Les gérants de fonds américains Vanguard (8%) et Blackrock (4%) figurent parmi ses autres gros actionnaires. La plateforme a décollé entre 2019 et 2023 et atteint près de 200 millions d’utilisateurs actifs par mois, qui sont à 27% basés sur le Vieux Continent, et aux deux-tiers âgés de moins de 16 ans. Elle séduit par ses nombreux jeux créés par les utilisateurs eux-mêmes et doit beaucoup à la popularité de «Brookhaven», son jeu d’immersion dans une sorte de Berverly Hills virtuel.

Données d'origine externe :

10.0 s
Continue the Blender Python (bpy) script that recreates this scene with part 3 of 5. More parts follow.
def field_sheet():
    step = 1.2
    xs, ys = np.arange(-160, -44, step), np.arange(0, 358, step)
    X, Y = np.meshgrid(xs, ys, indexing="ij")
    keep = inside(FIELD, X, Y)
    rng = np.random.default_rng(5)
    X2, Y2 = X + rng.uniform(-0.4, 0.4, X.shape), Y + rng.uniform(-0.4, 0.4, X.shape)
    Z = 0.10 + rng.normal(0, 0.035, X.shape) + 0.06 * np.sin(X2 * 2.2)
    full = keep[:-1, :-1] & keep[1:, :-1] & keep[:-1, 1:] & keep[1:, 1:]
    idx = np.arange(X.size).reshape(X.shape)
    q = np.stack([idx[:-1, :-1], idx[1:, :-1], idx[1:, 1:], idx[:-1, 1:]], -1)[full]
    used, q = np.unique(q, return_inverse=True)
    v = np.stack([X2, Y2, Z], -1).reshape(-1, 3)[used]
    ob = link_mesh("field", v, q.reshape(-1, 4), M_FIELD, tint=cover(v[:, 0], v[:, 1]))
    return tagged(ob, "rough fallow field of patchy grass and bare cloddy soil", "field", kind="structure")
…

Brawl Stars est à 84,5% chinois
Un nom revient très souvent depuis quelques mois dans les cours de récré: Brawl Stars. Créé en 2017 et popularisé en 2019, c’est la dernière folie des jeunes sur mobile. Ce sont des Finlandais, le studio Supercell, qui développent et éditent ce jeu de tir utilisant différents personnages.

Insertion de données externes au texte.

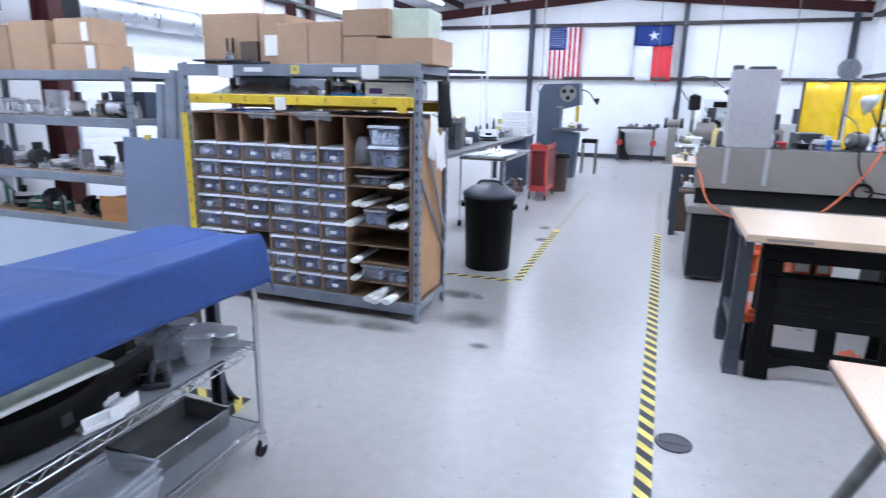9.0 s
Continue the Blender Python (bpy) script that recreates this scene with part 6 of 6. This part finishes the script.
part("readout", Mesh().box(-0.35, 0.4, 1.2, -0.12, 0.5, 1.34, 0.01), DARK_STEEL, ob)
for i, (x, y, w, h, c) in enumerate(((0.35, 0.1, 0.14, 0.2, PLASTIC_W), (0.5, 0.1, 0.12, 0.1, BLUE), (-0.4, 0.1, 0.2, 0.14, IRON), (0.2, 0.1, 0.16, 0.24, MILL))):
    oddment(-2.5 + x, -1.2 + y, 1.021, w, 0.12, h, 8 * i, "vise and tooling on the mill table", "tooling", c, 90 + i, "tooling")
ob = thing("work_lamp", (-2.2, -1.4, 0), "metal reflector lamp on a bent arm", "lamp")
part("arm", Mesh().tube([(-0.2, 0.2, 1.02), (-0.05, 0.1, 1.3), (0.05, 0.0, 1.55)], 0.01), DARK_STEEL, ob)
part("shade", Mesh(pose(0.05, 0.0, 1.6, 0, 60, 0)).lathe([(0.03, 0.12), (0.05, 0.1), (0.13, 0.0), (0.125, 0.0), (0.045, 0.09)], n=20), ALU, ob)

# coolant lines, cables and small tooling round the mill and lathe
mill = bpy.context.scene.objects["milling_machine"]
for pts, r in (([(-0.25, 0.5, 1.45), (-0.35, 0.6, 1.2), (-0.15, 0.62, 1.1), (0.1, 0.55, 1.2), (0.2, 0.4, 1.4)], 0.006), ([(-0.3, 0.5, 1.5), (-0.55, 0.55, 1.32), (-0.5, 0.6, 1.14), (-0.2, 0.55, 1.15)], 0.007),
               ([(0.3, 0.3, 1.5), (0.42, 0.5, 1.3), (0.15, 0.6, 1.15), (-0.1, 0.55, 1.3)], 0.005), ([(-0.12, 0.5, 1.34), (0.05, 0.6, 1.22), (0.25, 0.55, 1.3), (0.4, 0.3, 1.22)], 0.006), ([(-0.35, 0.45, 1.25), (-0.6, 0.5, 1.2), (-0.68, 0.5, 1.32), (-0.5, 0.45, 1.4)], 0.006)):
    part("loose_cable", Mesh().tube(pts, r), BLACK, mill, "loose black cable")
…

Ce groupe d’Helsinki existe depuis 14 ans et appartient depuis 2016 à 84,5% au géant chinois Tencent, le même qui possède 40% d’Epic Games. Le Finlandais Ilkka Paananen, co-fondateur et CEO, aurait une fortune estimée à 1,5 milliard de dollars. Ce n’est pas un hasard si Brawl Stars opère ce comeback remarqué chez les jeunes: ses équipes ont œuvré d’arrache-pied en 2023 à ajouter de nouvelles fonctionnalités pour améliorer sa performance. Résultat, entre juin 2023 et février 2024, le jeu a multiplié son chiffre d’affaires par 9 et ses utilisateurs actifs quotidiens par 4. L’une des clés du succès a été l’idée de récompenser les joueur et joueuses s’ils se reconnectent régulièrement.
Zepeto, l’autre TikTok asiatique discret
L'application Zepeto, lancée entre 2018 et 2020, opère une ascension rapide, car elle permet aux pré-ados de faire du TikTok sans se filmer, mais en utilisant des avatars 3D très bien faits. C’est au conglomérat sud-coréen Naver Corporation qu’on doit cette app qui a dépassé les 30 millions d’utilisateurs mensuels actifs au niveau mondial. Zepeto, détenu à 49,9% par Naver, et par des institutions financières coréennes, a aussi attiré le capital du géant japonais Softbank, qui viserait les 40% dans le capital. L’app mobile a dépassé le 1 milliard de valorisation depuis 2021.
Une monétisation rampante
De façon croissante, on observe une monétisation de ces plateformes, chacune ayant désormais sa ou ses monnaie(s) virtuelle(s). Elles peinent toutes à être bénéficiaires et leur défi est de toucher des revenus. Sur Roblox, tous les jeux permettent de se procurer des jetons payants, les Robux, pour pouvoir accéder à de meilleures expériences (maisons virtuelles, véhicules ou accessoires). Les jeunes utilisateurs(trices) réclament à leurs parents ces Robux, surtout lorsque des ami(e)s en détiennent déjà et que cela leur confère visiblement plus de «privilèges».
Cette monétisation qui appâte les jeunes rémunère les créateurs de l’app, qui ont engrangé près de 750 millions de dollars en 2023. Sur Fortnite, les V-Bucks sont la monnaie virtuelle qui permet d’acquérir de nouveaux objets ou contenus. On peut les gagner en jouant, ou se laisser tenter d’en acheter sur l’Epic Games Stores, et se créer une carte de débit rechargeable comme sur un vrai système de paiements. Sur Brawl Stars, Supercell a introduit tout récemment la possibilité de payer pour débloquer des récompenses et pour accéder avant tout le monde à de nouveaux personnages (brawlers). Double défi pour les parents: lutter pour limiter le temps d’écran, mais aussi pour préserver leur porte-monnaie et les économies de leurs jeunes.